Various faculty members might be willing to lecture at Negro colleges for short periods, or even to spend a term in residence. And departments might try to channel some of their graduate students into teaching jobs at these institutions, as they have done for other small colleges. Surely universities produce some Ph.D.'s willing to stray off the road to tenure for a few years to take advantage of such a unique teaching opportunity.

An even greater opportunity exists on the secondary and elementary school levels. In many Southern states and in too many Northern cities, Negroes attend public schools in which poor morale, inadequate staffing, and the low socio-economic level of their students often cause education to fail completely. The widespread protests against "defacto segregation" by Negro parents this summer and fall attest to the urgency of this problem.

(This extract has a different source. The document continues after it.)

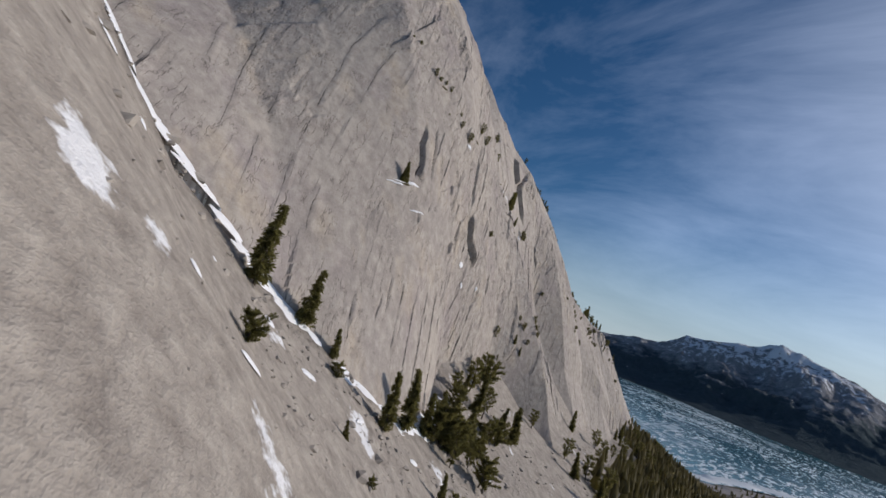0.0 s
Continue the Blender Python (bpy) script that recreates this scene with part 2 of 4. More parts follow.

In part, improving big city "slum schools" will depend on widening employment opportunities and ending segregated housing, but there is much that educators can do to help now. Through its Graduate School of Education--which regularly cooperates with local school systems--the University could send experts to various "problem" schools in the North and South to improve curricula and classroom methods, and to provide special help for students with educational deficiencies. Harvard could undoubtedly attract foundation money for pilot projects in slum schools, similar to New York City's "Higher Horizons" program. And such an Ed School venture has ample precedent: if the University can provide educators to set up a secondary school in Nigeria, it can certainly sponsor a limited program to improve Negro education in this country.

Many other programs will suggest themselves; what is most important, however, is an attitude which recognizes that there are tasks to be accomplished--tasks for which Harvard is particularly well suited. There is nothing undignified or paternalistic about such an attitude. A great university has a responsibility to education which goes beyond the students it admits and the programs it offers in its own classrooms.